On the final floor at the New Museum is the immersive installation Labyrinth: I Dreamt I was Taller than Jonathan Borofsky (2009). Composed of 16 freestanding cutouts featuring references to Picasso’s Guernica, Salvador Dalí’s Soft Construction with Boiled Beans, as well as Borofsky’s public sculptures, the work alludes to numerous historical events of political catastrophe, such as the Spanish civil war and the Watergate scandal. Labyrinth intriguingly not only draws on the tradition of public murals and editorial cartooning – both a means to document and provoke reaction to political and historical events – but also as an installation built out of discrete parts, the work functions like a collage, building unlikely juxtapositions between visual material. Yet there is no Hegelian resolution between the different objects that jar and vie for our attention, we are simply left with the cacophony and tension.
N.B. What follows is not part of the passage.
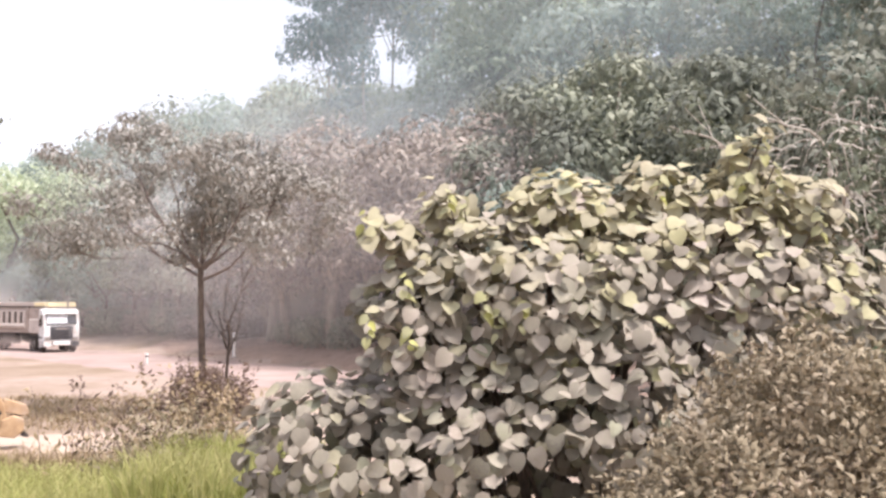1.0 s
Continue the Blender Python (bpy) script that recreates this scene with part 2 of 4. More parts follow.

Behind the installation are two banner paintings, The Moon and Judgment, which were created specifically for this exhibition and use old theatrical backdrops as their support. Shaw first began making murals from faded theatre backdrops in 2004, during George W Bush’s reelection campaign. He explains that he was drawn to these found scenes of Americana as fertile grounds on which to present his own commentary on current and past events.  In Judgment, silhouettes of Casper the Friendly Ghost and the peasant farmers from Jean-François Millet’s canvases rise from graves in the foreground, while diminutive spectres that recall hooded Klansmen or the tortured prisoners in Abu Ghraib lurk in the background. Although it is easy to recognise the individual characters, there is no clear message from the work as a whole, more an ominous reflection of our current social state. Across the exhibition, there is always a pull between the deeply serious and the darkly comedic, and one can find across Shaw’s oeuvre as many moments of clarity as of misinformation.